A Canadian woman living near California’s Simi Valley says her car was packed Wednesday with emergency supplies as she was prepared to flee if a raging wildfire spread.
Dana Baker, who moved from Edmonton to California in 2017, said from her home she could see smoke billowing from the Simi Valley Brush Fire near the Ronald Reagan Presidential Library outside Los Angeles.
The fire was about 10 to 15 kilometres away, said Baker, who’s an associate professor at California State University Channel Islands.
“I’ve just kept emergency supplies in there if we have to evacuate in the middle of the night,” Baker said, adding that her car was packed with food, water, clothing and fire blankets.
The Simi Valley fire was threatening 6,500 homes and more fires have erupted in Southern California as powerful Santa Ana winds sweep the region.
It’s parallel in many ways to having severe snowstorms, just sort of a polar opposite.– Dana Baker
Baker said the area was smoky and smelled like a “campfire.” She has been wearing masks outside and keeping her windows shut.
Her neighbours and friends have banded together to support each other, Baker said.
“It’s parallel in many ways to having severe snowstorms, just sort of a polar opposite. In the same way that you would be prepared when we lived up north for extreme weather, it’s just become a form of extreme weather,” she said in a telephone interview.
‘Extreme critical risk’
A crew of 75 Canadian electrical technicians, mechanics and safety workers, along with their gear, left Tuesday for the northern California city of Vallejo to assist with wildfires.
Aaron Rokstad, the owner of Rokstad Power in Coquitlam, B.C., said his company was contacted by officials in California asking for help on Monday.
Forecasters in the United States say California faces an “extremely critical risk” of further wildfires as winds whip up blazes that have destroyed more than 200 homes and buildings north of Vallejo.
California power provider PG&E has been shutting off electricity for millions of customers in order to reduce the risk of fires sparked by downed wires.
Rokstad said his company was called because it has done contract work for U.S. utilities after other disasters, such as hurricanes, and his crews and trucks clogged up the border crossing for hours as they made the journey.
He said their duties in Vallejo will include rebuilding fire-damaged power lines in what could be round-the-clock shifts of dangerous work.
“Once the areas are deemed safe and the fires are out, we will come in behind and start rebuilding the — I guess for lack of a better word — the burnt down infrastructure, overhead power lines, towers, poles … so they can get these people’s power back on.”
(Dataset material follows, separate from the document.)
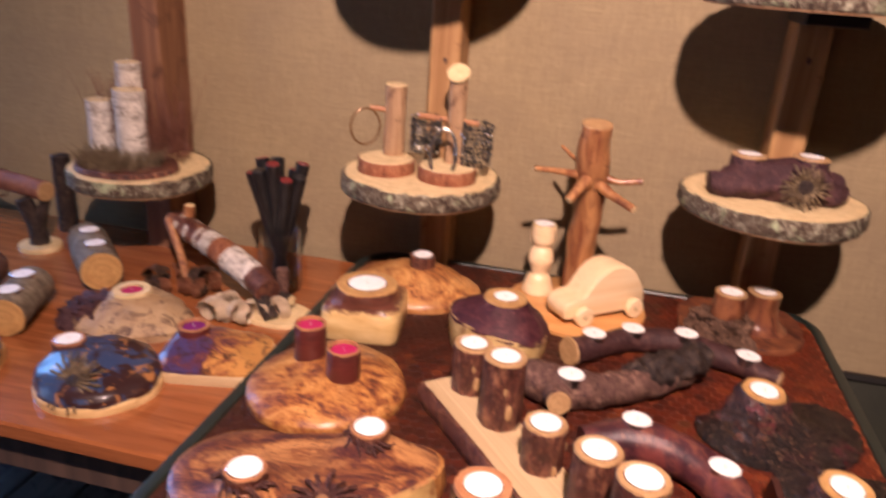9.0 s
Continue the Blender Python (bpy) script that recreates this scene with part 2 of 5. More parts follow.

Rokstad said he expects power for some northern California residents could be out for weeks.
PG&E said the power that was shut down Tuesday would affect about 1.5 million people in some 30 counties including the Sierra foothills, wine country and the San Francisco Bay Area.
As many as 200,000 people have been displaced in northern California and about one million people across the state were still without power from a blackout over the weekend.